While shopping for a home, you may see a house that still has two-pronged electrical outlets instead of modern three-pronged grounded outlets. And in case you love this house, here’s a few things to keep in mind:
These days it’s becoming less common to find electrical equipment with only two-prong cables, since the ground wire acts as a failsafe in case of shortage. The “convenient“ solution is to buy 3-into-2 prong adapters for electronics and power strips. But because the home’s wiring doesn’t have a ground wire, using these adapters do nothing to prevent electric shock or damage to electronics.
You could request the home be rewired before purchase, but it is very important to have a professional verify the work. We’ve seen instances of sellers simply replacing old two prong outlets for three prong but leaving the house’s wiring completely unchanged. A cosmetic change like this does nothing to prevent injury from an electrical shortage.
If you have any reason to suspect a prospective home may have faulty or deceptive wiring, seek out a professional inspection to be absolutely certain.
Buying houses, fixing them up a bit and re-selling them for profit has become pretty popular in the last decade. From amateurs to pros, a lot of people are renovating houses with the sole intention of flipping them.
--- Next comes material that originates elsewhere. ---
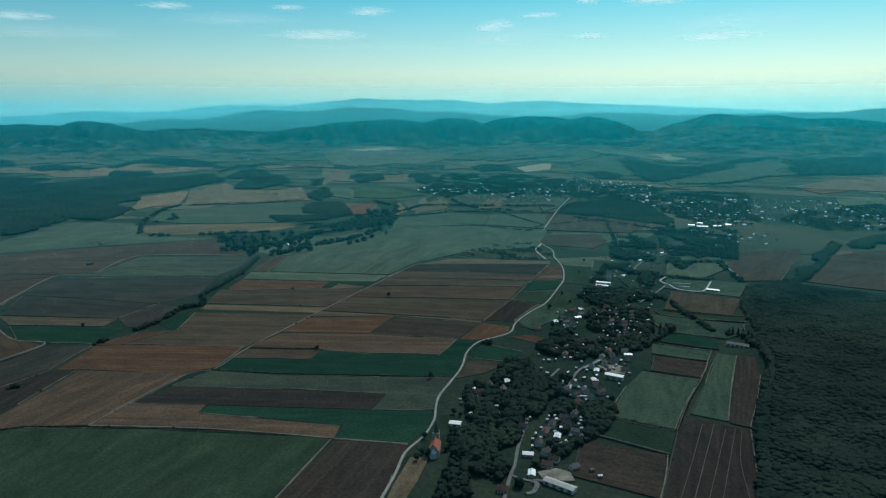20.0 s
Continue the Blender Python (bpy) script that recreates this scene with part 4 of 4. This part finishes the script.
# ---- clouds ----
def cloud_material(name, dense):
    m, n, l, p = nodes_of(name)
    n.remove(p)
    out = n["Material Output"]
    tc = n.new("ShaderNodeTexCoord")
    oc = tc.outputs["Object"]
    info = n.new("ShaderNodeObjectInfo")
    shift = n.new("ShaderNodeVectorMath")
    shift.operation = "MULTIPLY_ADD"
    shift.inputs[1].default_value = (1.6, 1.6, 1.6)
    l.new(oc, shift.inputs[0])
    l.new(info.outputs["Random"], shift.inputs[2])
    shift2 = n.new("ShaderNodeVectorMath")
    shift2.operation = "SCALE"
    shift2.inputs["Scale"].default_value = 3.0
    l.new(shift.outputs[0], shift2.inputs[0])
    puff = noise_of(n, l, shift2.outputs[0], 0.55, 3, 0.5, 0.3)
    ball = n.new("ShaderNodeTexGradient")
    ball.gradient_type = "SPHERICAL"
    l.new(oc, ball.inputs["Vector"])
    add = n.new("ShaderNodeMath")
    add.operation = "MULTIPLY_ADD"
    add.inputs[1].default_value, add.inputs[2].default_value = 1.0, -0.72
    l.new(ball.outputs["Fac"], add.inputs[0])
    both = n.new("ShaderNodeMath")
    both.operation = "ADD"
    l.new(add.outputs[0], both.inputs[0])
    l.new(puff, both.inputs[1])
    thick = n.new("ShaderNodeMapRange")
    thick.inputs["From Min"].default_value, thick.inputs["From Max"].default_value = 0.02, 0.75
    thick.inputs["To Min"].default_value, thick.inputs["To Max"].default_value = 0.0, dense
    l.new(both.outputs[0], thick.inputs["Value"])
    see, veil, white, mixed = n.new("ShaderNodeBsdfTransparent"), n.new("ShaderNodeBsdfTranslucent"), n.new("ShaderNodeBsdfDiffuse"), n.new("ShaderNodeMixShader")
    veil.inputs["Color"].default_value = white.inputs["Color"].default_value = (0.95, 0.97, 0.95, 1)
    body = n.new("ShaderNodeAddShader")
    l.new(veil.outputs[0], body.inputs[0])
    l.new(white.outputs[0], body.inputs[1])
    l.new(thick.outputs["Result"], mixed.inputs["Fac"])
    l.new(see.outputs[0], mixed.inputs[1])
    l.new(body.outputs[0], mixed.inputs[2])
    l.new(mixed.outputs[0], out.inputs["Surface"])
    return m


CLOUDS = {"thin white wisp of fair-weather cloud": cloud_material("cloud_wisp", 0.46), "broad faint streak of high cloud": cloud_material("high_cloud", 0.15)}


def cloud(heading, rise, wide, deep, turn=0.0, label="thin white wisp of fair-weather cloud"):
    """A thin wisp of fair-weather cloud: a flat lens of vapour, seen from below. wide and deep: in degrees of the sky."""
    up = 420.0
    r = up / math.tan(radians(rise))
    verts, faces, rings, turns = [(0, 0, 0.02)], [], 8, 32
    for j in range(1, rings + 1):
        for k in range(turns):
            a = math.tau * k / turns
            verts.append((j / rings * math.cos(a), j / rings * math.sin(a), 0.02 * (1 - (j / rings) ** 2)))
    for k in range(turns):
        faces.append((0, 1 + k, 1 + (k + 1) % turns))
    for j in range(rings - 1):
        for k in range(turns):
            a, q = 1 + j * turns, (k + 1) % turns
            faces.append((a + k, a + turns + k, a + turns + q, a + q))
    ob = tagged(new("cloud", mesh_from("cloud", verts, faces, CLOUDS[label], True)), label, "cloud", "clouds in the sky", "structure")
    w = r * math.tan(radians(wide / 2))
    d = r * r / up * radians(deep) / 2
    h = radians(heading)
    ob.matrix_world = Matrix.Translation((-math.sin(h) * r, math.cos(h) * r, 300 + up)) @ pose(0, 0, 0, 0, 0, heading + turn) @ Matrix.Diagonal((w, d, 40, 1))


for spec in ((25.0, 6.3, 4.6, 1.3, 6), (17.7, 8.1, 2.8, 1.0), (16.6, 8.45, 1.8, 0.9), (15.5, 8.5, 1.5, 0.8), (13.5, 8.6, 4.0, 1.1, 8), (11.2, 9.0, 2.4, 1.2, 10),
             (12.5, 7.9, 7.5, 1.0, 14), (21.5, 7.1, 5.0, 0.6, 10), (-5.6, 8.0, 2.8, 0.9), (-16.8, 8.6, 5.0, 1.6), (17.5, 5.5, 4.0, 0.7), (8.3, 5.2, 9.0, 0.9, 6),
             (38.9, 5.6, 11.0, 1.2), (34.9, 7.4, 5.0, 1.0), (49.9, 7.4, 5.0, 0.8), (59.4, 6.2, 7.0, 0.9), (67.2, 6.0, 9.0, 1.4), (41.0, 7.6, 4.0, 0.7), (-24, 5.6, 10, 0.7)):
    cloud(*spec)
for spec in ((35.5, 4.2, 22.0, 2.2, 5), (24.0, 5.4, 12.0, 2.0, 12), (45.5, 6.6, 14.0, 1.4, -4), (58.0, 5.2, 16.0, 1.6, 0), (7.0, 6.2, 14.0, 1.8, 14), (-12.0, 5.0, 20.0, 1.4, -6), (66.0, 7.6, 10.0, 1.6, 0)):
    cloud(*spec, "broad faint streak of high cloud")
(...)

Here’s the issue, though, not everyone that’s flipping houses has the knowledge or the skill to be doing major construction work. But how do you pick out the good work from the rushed and sloppy?
Think about what would easily increase the value of the home: new flooring, molding or doors, kitchen & bathroom fixtures, wall & floor tile, some areas of drywall or new coats of paint.
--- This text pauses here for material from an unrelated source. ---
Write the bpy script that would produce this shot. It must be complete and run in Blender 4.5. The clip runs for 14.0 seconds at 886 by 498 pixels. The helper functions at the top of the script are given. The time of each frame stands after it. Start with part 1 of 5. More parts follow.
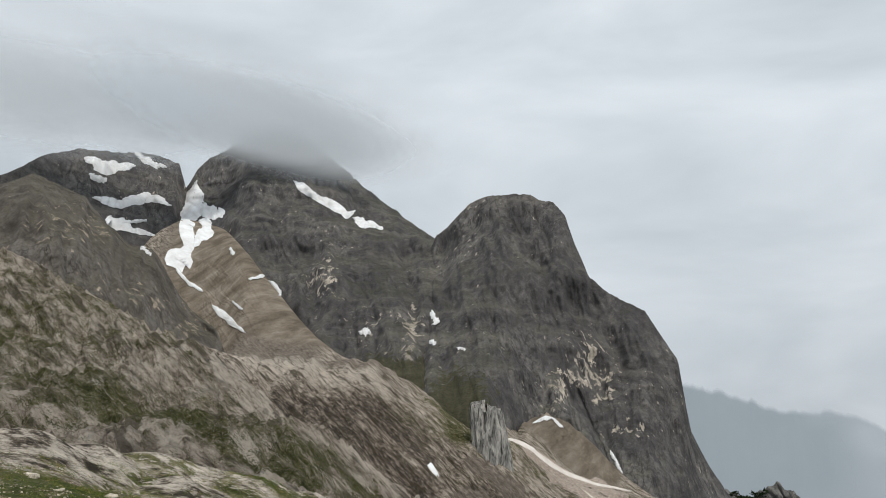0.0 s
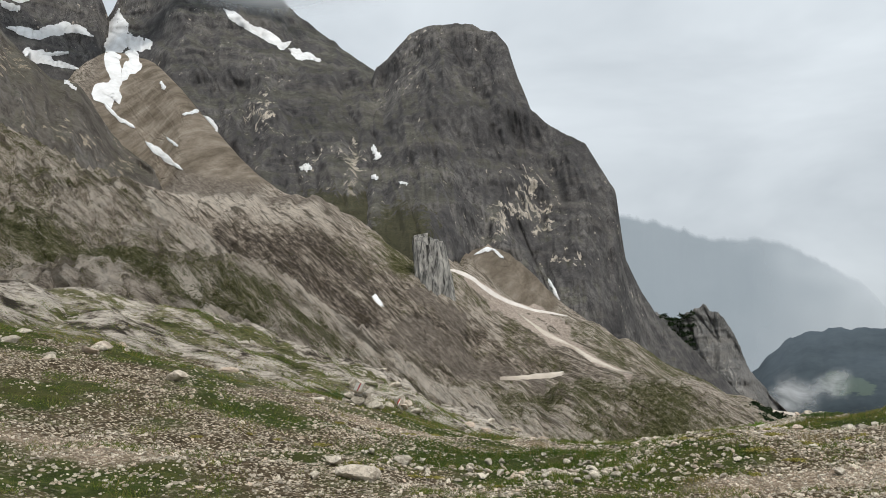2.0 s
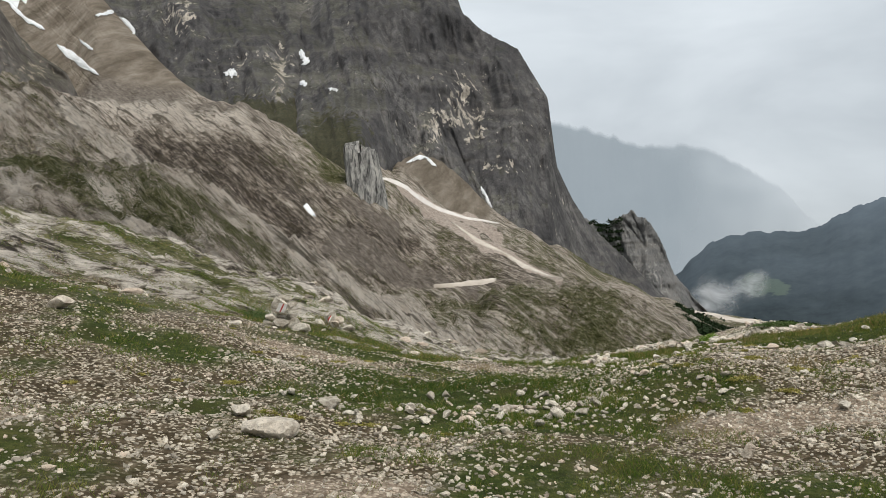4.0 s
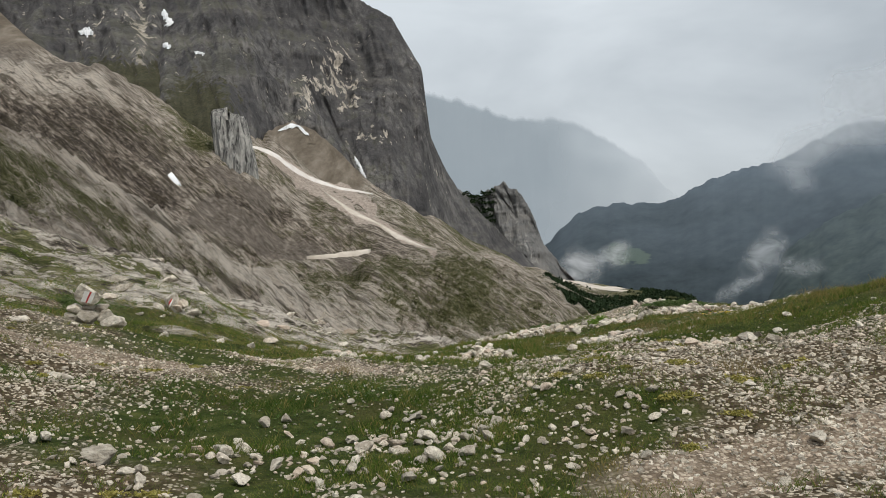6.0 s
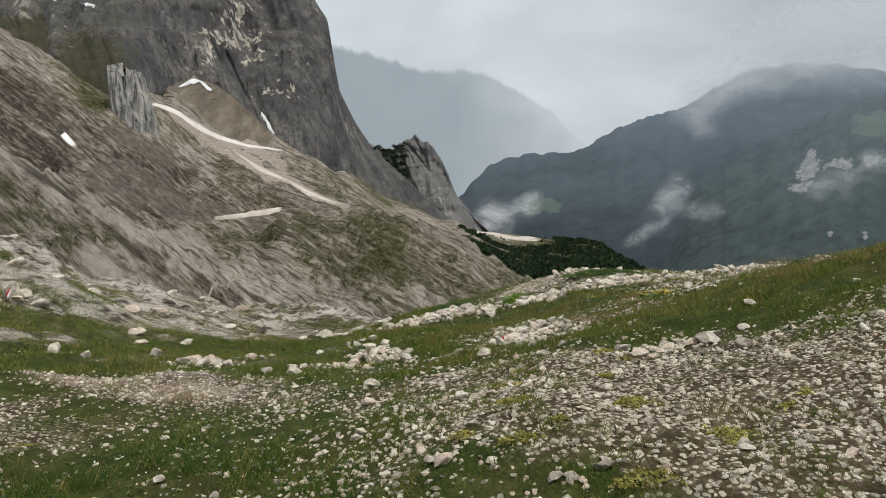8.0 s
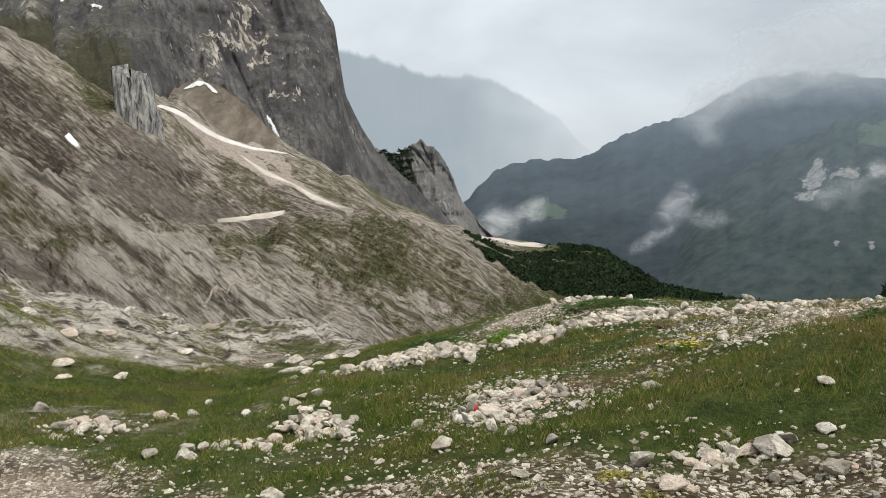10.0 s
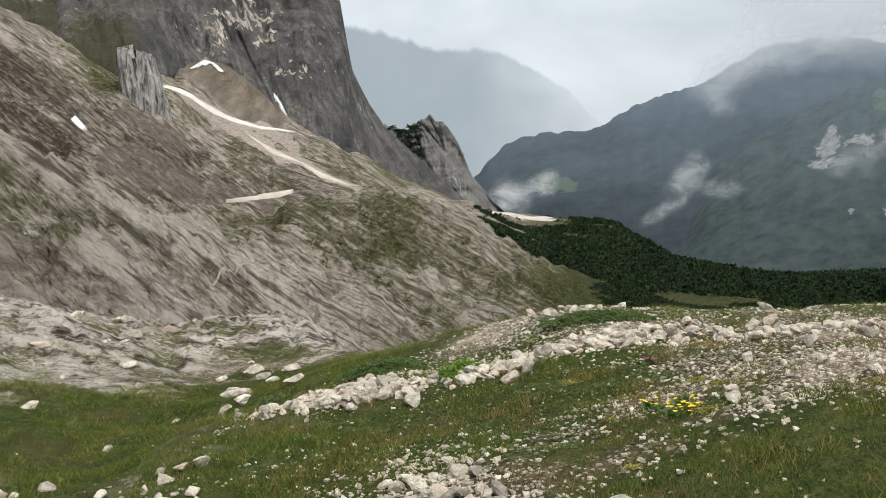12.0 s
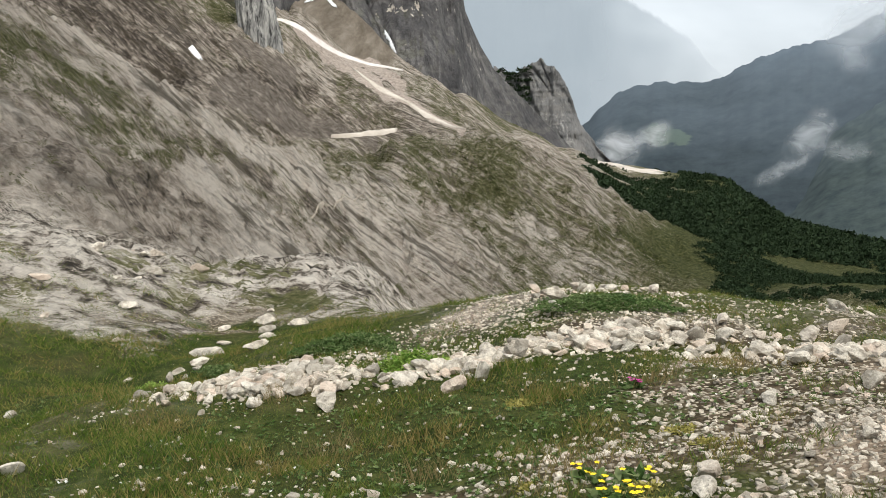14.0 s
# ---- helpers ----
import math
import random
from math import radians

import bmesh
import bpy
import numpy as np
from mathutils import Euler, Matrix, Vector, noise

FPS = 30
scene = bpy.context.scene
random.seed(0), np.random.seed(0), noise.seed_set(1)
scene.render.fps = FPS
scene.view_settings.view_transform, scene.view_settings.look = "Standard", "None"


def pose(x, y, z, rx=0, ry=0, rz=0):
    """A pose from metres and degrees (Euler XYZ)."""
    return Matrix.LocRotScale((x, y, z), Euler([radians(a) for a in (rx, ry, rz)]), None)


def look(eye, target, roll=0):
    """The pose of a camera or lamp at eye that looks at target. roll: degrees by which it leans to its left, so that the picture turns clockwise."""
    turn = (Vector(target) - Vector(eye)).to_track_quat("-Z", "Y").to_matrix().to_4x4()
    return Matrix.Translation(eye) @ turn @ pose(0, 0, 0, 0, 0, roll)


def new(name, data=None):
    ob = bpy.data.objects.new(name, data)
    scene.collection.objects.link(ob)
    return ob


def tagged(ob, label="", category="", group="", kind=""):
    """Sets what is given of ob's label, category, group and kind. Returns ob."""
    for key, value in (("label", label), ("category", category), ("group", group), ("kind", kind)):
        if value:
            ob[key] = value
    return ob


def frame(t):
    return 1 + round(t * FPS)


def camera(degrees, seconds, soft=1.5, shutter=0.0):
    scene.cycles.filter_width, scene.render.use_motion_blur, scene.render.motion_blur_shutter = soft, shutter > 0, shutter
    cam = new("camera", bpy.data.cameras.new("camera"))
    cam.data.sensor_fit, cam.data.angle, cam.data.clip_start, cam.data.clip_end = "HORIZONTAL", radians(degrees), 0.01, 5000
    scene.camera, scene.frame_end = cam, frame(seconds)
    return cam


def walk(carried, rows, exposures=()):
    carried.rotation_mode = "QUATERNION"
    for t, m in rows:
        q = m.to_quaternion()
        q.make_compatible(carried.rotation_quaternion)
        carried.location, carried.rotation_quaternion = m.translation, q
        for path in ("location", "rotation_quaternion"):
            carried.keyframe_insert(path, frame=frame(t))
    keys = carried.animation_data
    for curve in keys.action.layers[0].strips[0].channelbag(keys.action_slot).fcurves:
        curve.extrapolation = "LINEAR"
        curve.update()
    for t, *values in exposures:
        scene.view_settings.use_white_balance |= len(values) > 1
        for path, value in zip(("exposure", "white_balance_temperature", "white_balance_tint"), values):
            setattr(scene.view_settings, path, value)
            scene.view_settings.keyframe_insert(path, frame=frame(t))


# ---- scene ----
cam = camera(56.74, 14.0, soft=0.6)
PATH = [
    (0, (-1.109, 0.387, 1.146), (-1.4699, 2.2435, 1.7950), 2.68),
    (0.5, (-1.095, 0.653, 1.100), (-1.3316, 2.5570, 1.6648), 1.71),
    (1, (-1.128, 0.897, 1.125), (-1.3422, 2.8216, 1.6236), 0.91),
    (1.5, (-1.069, 1.118, 1.118), (-1.3136, 3.0653, 1.5015), 1.06),
    (2, (-1.046, 1.275, 1.134), (-1.2708, 3.2451, 1.3973), 0.95),
    (2.2, (-1.064, 1.347, 1.153), (-1.2656, 3.3214, 1.3963), 0.72),
    (4.3, (-1.221, 3.187, 1.298), (-1.2620, 5.1865, 1.2970), 0.01),
    (4.5, (-1.198, 3.410, 1.346), (-1.2176, 5.4101, 1.3249), -0.05),
    (5, (-1.158, 3.903, 1.384), (-1.0433, 5.8994, 1.3711), -0.82),
    (5.5, (-1.074, 4.423, 1.352), (-0.9069, 6.4164, 1.3680), -0.52),
    (6, (-1.005, 4.968, 1.330), (-0.7615, 6.9533, 1.3009), -0.19),
    (6.5, (-0.862, 5.495, 1.332), (-0.5231, 7.4636, 1.2260), -0.19),
    (7, (-0.741, 6.087, 1.383), (-0.3671, 8.0465, 1.2454), -1.31),
    (7.5, (-0.572, 6.617, 1.424), (-0.1613, 8.5682, 1.2686), -1.92),
    (8, (-0.349, 7.080, 1.534), (0.0956, 9.0243, 1.3892), -1.86),
    (8.5, (-0.119, 7.576, 1.602), (0.3537, 9.5154, 1.4828), -1.44),
    (8.7, (-0.021, 7.776, 1.578), (0.4416, 9.7186, 1.4632), -0.95),
    (10.8, (0.945, 9.938, 1.698), (1.3620, 11.8849, 1.5093), -1.19),
    (11, (1.069, 10.113, 1.720), (1.4806, 12.0593, 1.5142), -1.09),
    (11.5, (1.364, 10.503, 1.790), (1.7401, 12.4572, 1.5895), -1.76),
    (12, (1.664, 10.936, 1.820), (2.0671, 12.8854, 1.6282), -2.35),
    (12.5, (2.050, 11.276, 1.837), (2.4908, 13.2159, 1.6266), -1.74),
    (13, (2.437, 11.686, 1.824), (2.8994, 13.6171, 1.5808), -0.71),
    (13.5, (2.844, 12.108, 1.795), (3.1690, 14.0593, 1.5020), 0.60),
    (14, (3.155, 12.585, 1.733), (3.3108, 14.5530, 1.4107), 0.42),
]
EXPOSURES = [(0, -0.33), (2, -0.2), (4.3, -0.17), (5, -0.24), (6.5, -0.25), (8.5, -0.15), (11, 0.1), (12.5, 0.1), (13.2, 0.11), (14, 0.23)]
walk(cam, [(t, look(eye, target, roll)) for t, eye, target, roll in PATH], EXPOSURES)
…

Check these areas for signs of low quality work. Hardwood with excessive gaps, uneven floor tile, leaky fixtures. These are clear indicators of sloppy work; and if these elements were rushed, what would a professional inspector find about the complex building systems like the HVAC system, the plumbing or electrical wiring?
Sadly, sometimes you just can’t trust people; so letting your guard down when buying a home is a sure way to get stuck with a lemon with a 30 year mortgage.
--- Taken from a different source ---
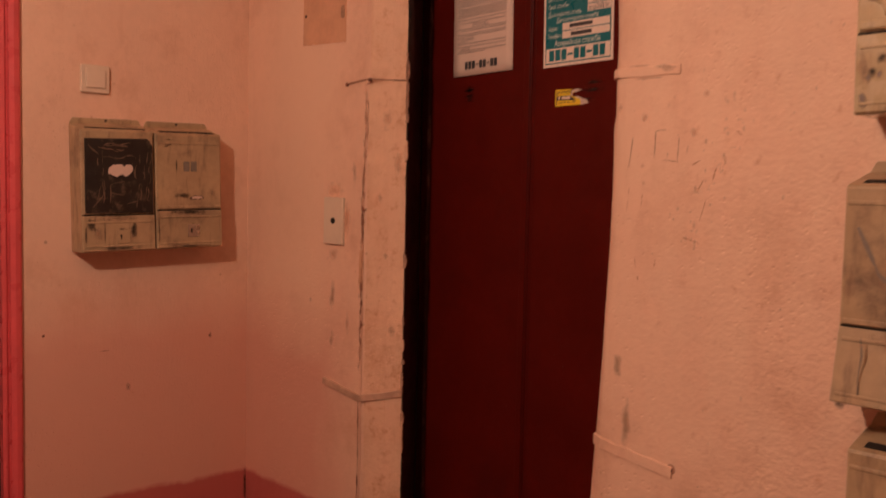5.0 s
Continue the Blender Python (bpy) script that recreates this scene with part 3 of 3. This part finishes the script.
def smudges():
    """Soot-like rubbings and pale scuffs on the doors."""
    for x, z, w, h in ((0.812, 1.540, 0.064, 0.030), (0.816, 1.560, 0.060, 0.030), (1.225, 1.555, 0.10, 0.016), (1.215, 1.536, 0.11, 0.020), (1.24, 1.52, 0.04, 0.01),
                       (0.806, 1.565, 0.070, 0.014), (0.815, 1.552, 0.055, 0.012), (0.810, 1.538, 0.066, 0.012), (1.395, 1.60, 0.05, 0.05), (1.405, 1.655, 0.045, 0.06), (1.38, 1.70, 0.05, 0.04)):
        stain(x, z, w, h, LEAF - 0.0006, black_dirt, "black rubbed smudge on the lift door", "smudges on the lift door")
    for pts in ([(0.728, 1.945), (0.726, 1.925), (0.735, 1.918)], [(0.742, 1.942), (0.752, 1.930), (0.748, 1.918)], [(0.765, 1.946), (0.772, 1.936), (0.768, 1.920)]):
        tagged(part("chalk_mark", ribbon(pts, [0.002, 0.004, 0.002], LEAF - 0.0006, LEAF + 0.0004), bare_edge), "faint pale mark at the top of the lift door", "mark", "faint marks on the lift door")
    rnd = random.Random(12)
    for k in range(16):
        x, z = rnd.uniform(0.75, 1.43), rnd.uniform(0.7, 1.9)
        if 0.78 < x < 1.34 and z > 1.48:
            continue
        pts = [(x, z), (x + rnd.uniform(-0.004, 0.004), z - rnd.uniform(0.004, 0.012))]
        tagged(part("paint_chip", ribbon(pts, [0.0012, 0.0008], LEAF - 0.0005, LEAF + 0.0004), bare_edge), "tiny pale chip in the door paint", "chip", "paint chips on the lift door")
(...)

That’s not to say everyone selling a house is a crook, just that it’s important to be skeptical when viewing a home. If every room has an air freshener and all the walls have been freshly painted, there might be cause to worry.
We’ve seen instances of sellers painting sections of a wall to cover mold growth, or loading the home with fragrances to mask a moldy smell. Don’t leave all the investigative work to a home inspector, there are lots of small clues that reveal big problems if you just keep your eyes peeled.
Never be afraid to ask questions or dig for the truth! You’re the one who is going to be making the purchase, never be ashamed for trying to be informed about a home.
Asking questions and being cautious can save you a lot of time, money and headache.
This series is not intended to replace the need for a professional inspection, just providing general guidance for home buyers.